3 jg // Feb 13, 2009 at 6:12 am
Because the building that burned is called the Television Culture Center, therefore TVCC. It’s an OMA thing. OMA, the Koolhaas architecture group, has a counterpart called AMO. Or as they say on their website: “The counterpart to OMA’s traditional architectural practice is AMO, a design and research studio based in the company’s Rotterdam office. While OMA remains dedicated to the realization of buildings and master plans, its subsidiary AMO is a think tank that operates in areas beyond the boundaries of architecture and urbanism – including sociology, technology, media and politics.”

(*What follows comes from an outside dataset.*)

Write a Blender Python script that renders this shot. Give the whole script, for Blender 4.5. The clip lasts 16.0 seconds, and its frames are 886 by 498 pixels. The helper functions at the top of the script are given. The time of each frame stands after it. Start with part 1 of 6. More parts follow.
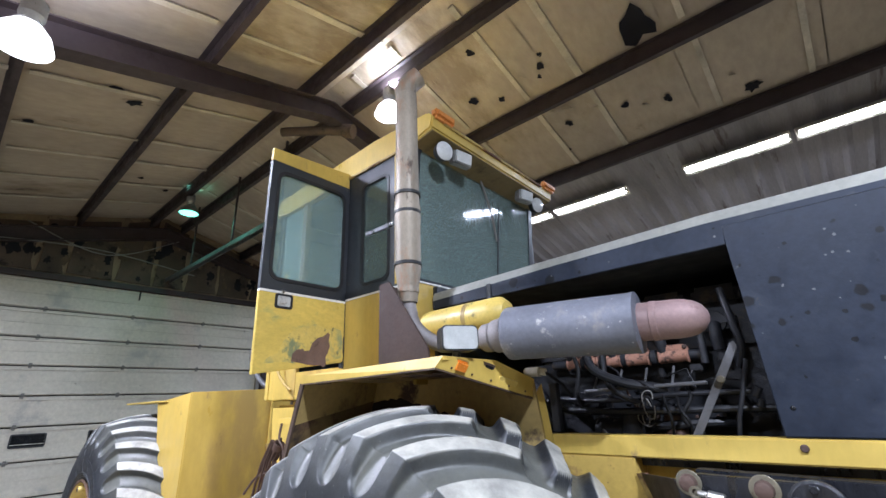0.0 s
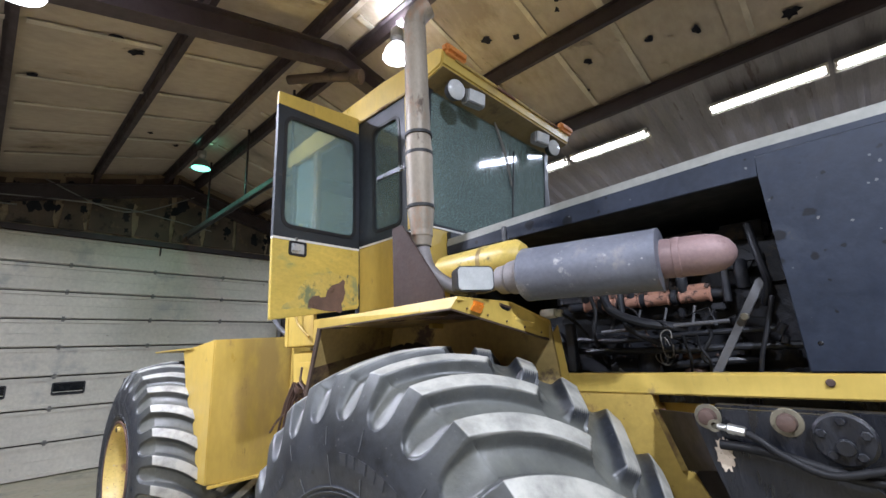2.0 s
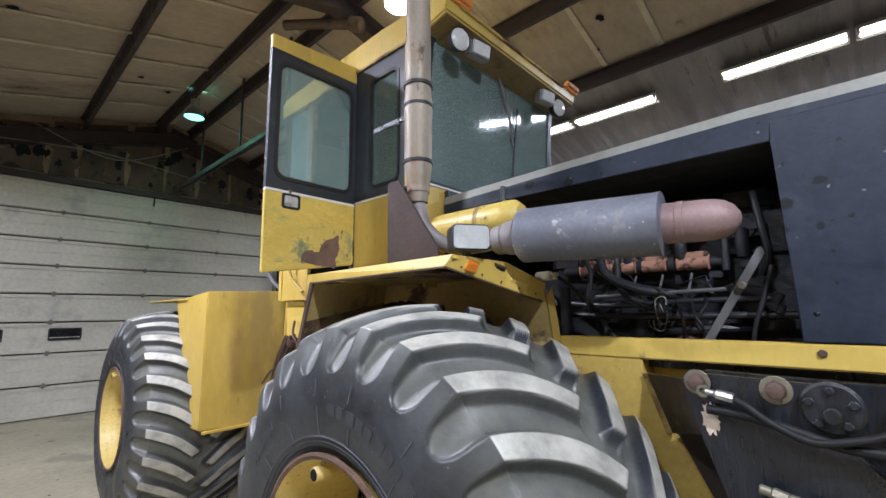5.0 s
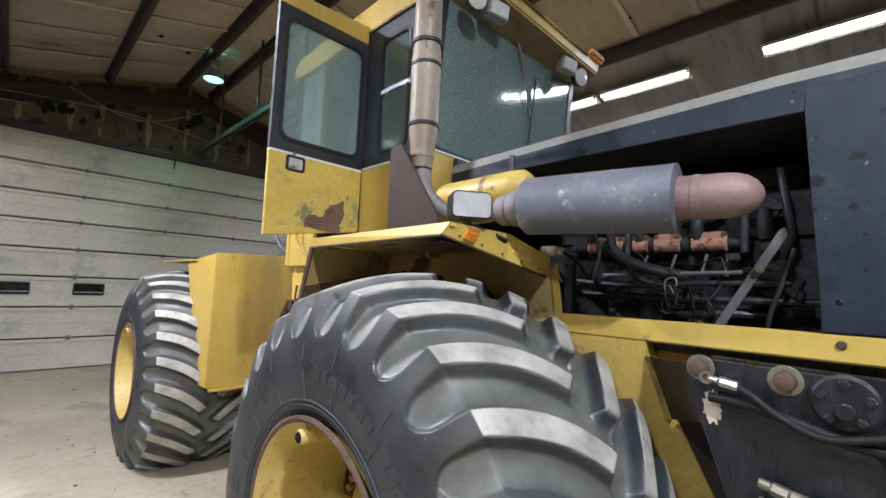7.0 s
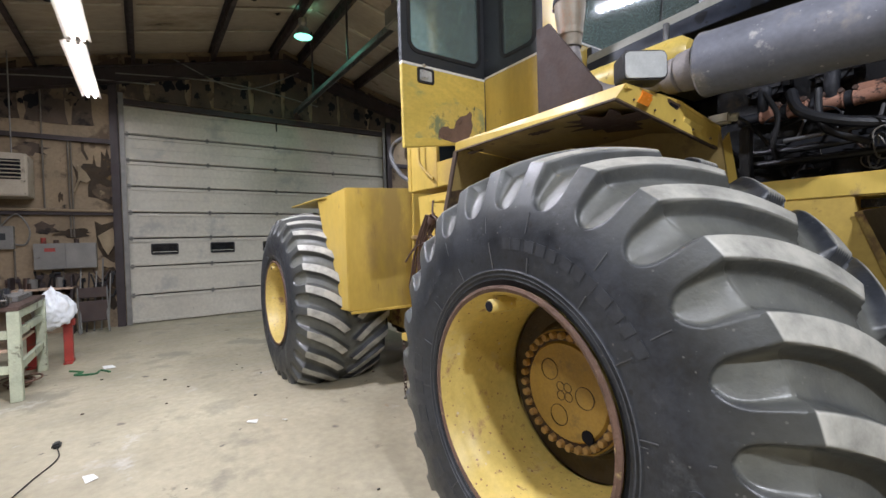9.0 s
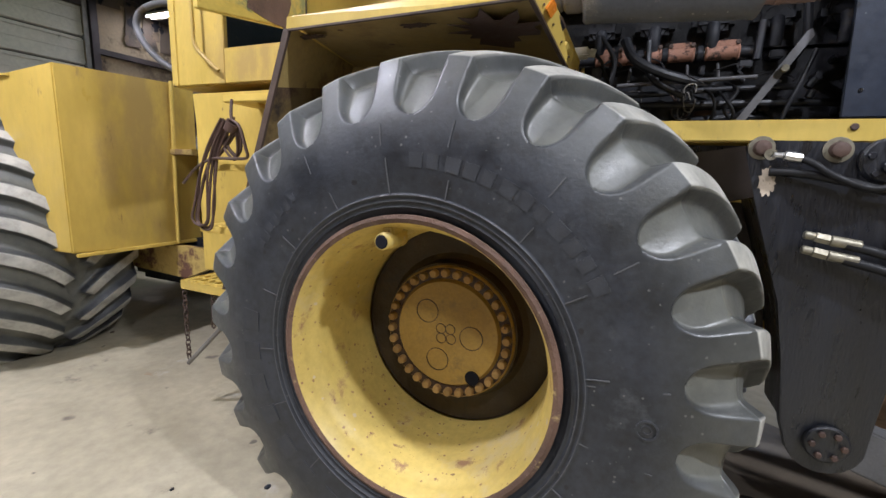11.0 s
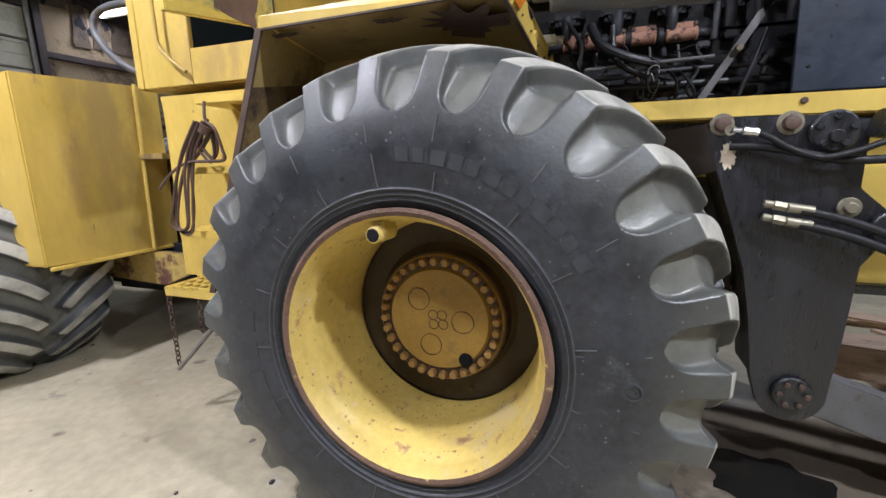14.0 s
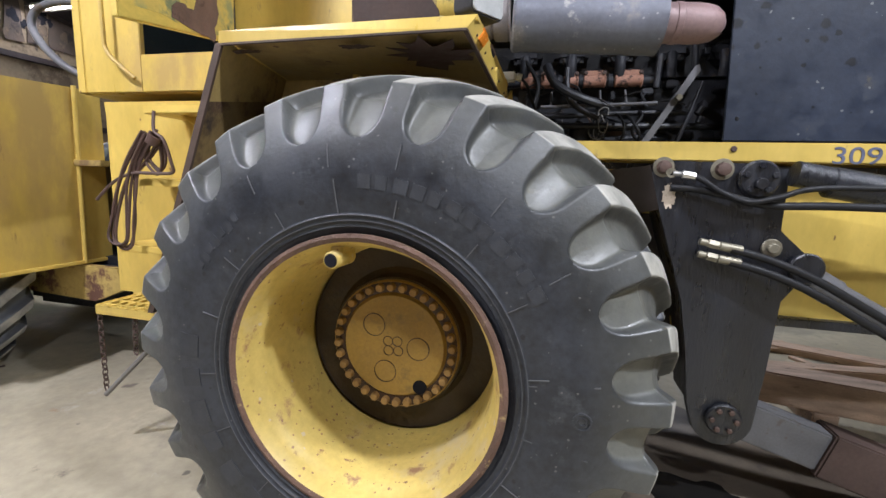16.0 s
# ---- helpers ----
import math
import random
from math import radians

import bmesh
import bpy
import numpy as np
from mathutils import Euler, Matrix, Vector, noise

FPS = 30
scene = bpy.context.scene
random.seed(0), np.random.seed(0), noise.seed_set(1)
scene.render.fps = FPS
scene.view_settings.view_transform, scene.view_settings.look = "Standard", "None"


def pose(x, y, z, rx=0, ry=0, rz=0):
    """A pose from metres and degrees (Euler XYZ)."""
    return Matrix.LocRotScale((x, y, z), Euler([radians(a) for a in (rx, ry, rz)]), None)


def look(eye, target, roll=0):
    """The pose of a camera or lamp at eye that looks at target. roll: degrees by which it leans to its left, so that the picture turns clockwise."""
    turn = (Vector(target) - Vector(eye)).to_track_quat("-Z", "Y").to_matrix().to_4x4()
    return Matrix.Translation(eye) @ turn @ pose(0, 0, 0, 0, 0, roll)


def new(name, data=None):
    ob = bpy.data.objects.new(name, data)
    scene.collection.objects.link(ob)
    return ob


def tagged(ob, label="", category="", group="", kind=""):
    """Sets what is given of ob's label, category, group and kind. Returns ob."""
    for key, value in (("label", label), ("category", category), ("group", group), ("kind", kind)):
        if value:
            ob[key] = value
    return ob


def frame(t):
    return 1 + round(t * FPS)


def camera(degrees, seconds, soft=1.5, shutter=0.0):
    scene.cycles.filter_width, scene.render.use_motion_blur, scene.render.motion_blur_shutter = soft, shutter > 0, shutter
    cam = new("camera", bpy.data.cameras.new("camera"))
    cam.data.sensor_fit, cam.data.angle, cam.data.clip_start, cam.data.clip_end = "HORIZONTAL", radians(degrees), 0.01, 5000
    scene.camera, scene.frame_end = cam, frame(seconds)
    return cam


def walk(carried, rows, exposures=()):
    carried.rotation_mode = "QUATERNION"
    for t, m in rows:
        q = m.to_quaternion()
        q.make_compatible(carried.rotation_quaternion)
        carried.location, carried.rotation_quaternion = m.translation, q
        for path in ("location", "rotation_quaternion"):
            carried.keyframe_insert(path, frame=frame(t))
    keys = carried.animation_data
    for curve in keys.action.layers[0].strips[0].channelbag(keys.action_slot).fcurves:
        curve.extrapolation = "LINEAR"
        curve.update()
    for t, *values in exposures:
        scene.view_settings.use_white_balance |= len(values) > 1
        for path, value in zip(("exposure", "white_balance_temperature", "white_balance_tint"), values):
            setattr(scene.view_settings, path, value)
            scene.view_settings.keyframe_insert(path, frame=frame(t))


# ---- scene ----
cam = camera(91.3, 16.0)
PATH = [
    (0, (0.023, 0.045, 1.732), (-1.194, 1.458, 2.457), -2.3),
    (0.5, (0.007, 0.044, 1.721), (-1.261, 1.423, 2.423), -1.9),
    (1, (-0.001, 0.048, 1.723), (-1.284, 1.428, 2.394), -2.0),
    (1.5, (-0.01, 0.085, 1.706), (-1.309, 1.484, 2.299), -3.1),
    (2, (-0.025, 0.095, 1.695), (-1.339, 1.508, 2.221), -2.6),
    (2.5, (-0.014, 0.112, 1.692), (-1.33, 1.537, 2.18), -1.0),
    (3, (-0.015, 0.12, 1.684), (-1.356, 1.54, 2.114), 0.3),
    (3.5, (-0.014, 0.15, 1.695), (-1.372, 1.567, 2.081), 0.1),
    (4, (-0.028, 0.165, 1.688), (-1.394, 1.579, 2.057), -1.5),
    (4.2, (-0.036, 0.162, 1.686), (-1.393, 1.585, 2.053), -1.6),
    (6.3, (-0.06, 0.105, 1.671), (-1.41, 1.544, 1.998), 2.3),
    (6.5, (-0.058, 0.126, 1.666), (-1.434, 1.55, 1.944), 2.4),
    (7, (-0.05, 0.248, 1.664), (-1.455, 1.649, 1.911), 2.5),
    (7.5, (-0.016, 0.377, 1.656), (-1.437, 1.754, 1.945), 2.6),
    (8, (0.045, 0.324, 1.586), (-1.562, 1.499, 1.781), 2.2),
    (8.4, (-0.045, 0.141, 1.499), (-1.729, 1.202, 1.696), -2.4),
    (8.5, (-0.05, 0.16, 1.481), (-1.761, 1.18, 1.662), -2.5),
    (9, (-0.273, -0.025, 1.372), (-1.918, 1.112, 1.4), -1.2),
    (9.5, (-0.53, -0.043, 1.319), (-1.974, 1.341, 1.298), -1.4),
    (10, (-0.756, 0.022, 1.334), (-2.0, 1.583, 1.213), -0.2),
    (10.2, (-0.79, 0.015, 1.339), (-1.881, 1.686, 1.215), 0.2),
    (12.3, (-0.889, -0.091, 1.325), (-1.546, 1.745, 0.88), 1.0),
    (12.5, (-0.889, -0.092, 1.331), (-1.544, 1.747, 0.896), 0.6),
    (13, (-0.892, -0.083, 1.339), (-1.573, 1.756, 0.945), -1.3),
    (13.5, (-0.875, -0.095, 1.346), (-1.561, 1.751, 0.993), -1.9),
    (14, (-0.873, -0.097, 1.344), (-1.546, 1.757, 1.013), -1.9),
    (14.5, (-0.873, -0.088, 1.345), (-1.486, 1.789, 1.027), -0.6),
    (15, (-0.88, -0.078, 1.351), (-1.468, 1.808, 1.038), 0.9),
    (15.5, (-0.877, -0.099, 1.358), (-1.439, 1.804, 1.106), 1.1),
    (16, (-0.888, -0.108, 1.371), (-1.358, 1.821, 1.127), 0.9),
]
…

So it’s the yin-yang, part/counterpart thing. The big building is called CCTV (Headquarters) and the one that burned is called TVCC. I had nothing to do with it. Everyone is calling it the Mandarin Oriental, which is another name for it, though it was called the TVCC from the beginning, long before the Mandarin Oriental showed up. Go to the link I have to OMA’s website and you’ll see it referred there too as TVCC. Just keeping the vocab straight.
4 Alex Pasternack // Feb 26, 2009 at 1:54 am
Jim: Thanks for this lucid post and the photo, as always. I put some of my own quick thoughts about the fire from the architectural perspective down on my blog, and thought I’d share. (And I hope we meet sometime!)
http://theflashmemory.blogspot.com/2009/02/rem-koolhaas-oma-beijing-tvcc-fire.html
5 Vincent Brannigan // Jul 18, 2009 at 8:55 pm
It is now July 18 and I have seen almost no technical information released about the fire.
Has there been much in the Chinese language press?